Information provided »
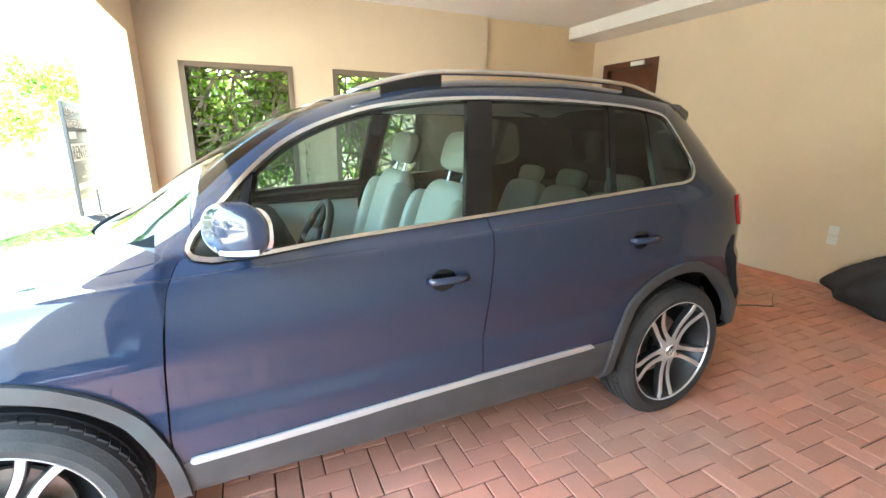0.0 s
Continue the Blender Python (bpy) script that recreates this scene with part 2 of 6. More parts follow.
def add_lathe(bm, profile, axis="Y", steps=48, m=None):
    """Turns a profile of (radius, along) about an axis."""
    rings = []
    for k in range(steps):
        a = 2 * math.pi * k / steps
        ring = []
        for r, h in profile:
            c, s = r * math.cos(a), r * math.sin(a)
            p = Vector((c, h, s)) if axis == "Y" else Vector((c, s, h)) if axis == "Z" else Vector((h, c, s))
            ring.append(bm.verts.new(m @ p if m is not None else p))
        rings.append(ring)
    for k in range(steps):
        a, b = rings[k], rings[(k + 1) % steps]
        for i in range(len(profile) - 1):
            bm.faces.new((a[i], b[i], b[i + 1], a[i + 1]))
    bmesh.ops.recalc_face_normals(bm, faces=bm.faces)
    return bm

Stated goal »
Transcribe the whole listing exactly. Pictures stay out of your copy.

Response below »
0.0 s
Continue the Blender Python (bpy) script that recreates this scene with part 2 of 6. More parts follow.
def add_lathe(bm, profile, axis="Y", steps=48, m=None):
    """Turns a profile of (radius, along) about an axis."""
    rings = []
    for k in range(steps):
        a = 2 * math.pi * k / steps
        ring = []
        for r, h in profile:
            c, s = r * math.cos(a), r * math.sin(a)
            p = Vector((c, h, s)) if axis == "Y" else Vector((c, s, h)) if axis == "Z" else Vector((h, c, s))
            ring.append(bm.verts.new(m @ p if m is not None else p))
        rings.append(ring)
    for k in range(steps):
        a, b = rings[k], rings[(k + 1) % steps]
        for i in range(len(profile) - 1):
            bm.faces.new((a[i], b[i], b[i + 1], a[i + 1]))
    bmesh.ops.recalc_face_normals(bm, faces=bm.faces)
    return bm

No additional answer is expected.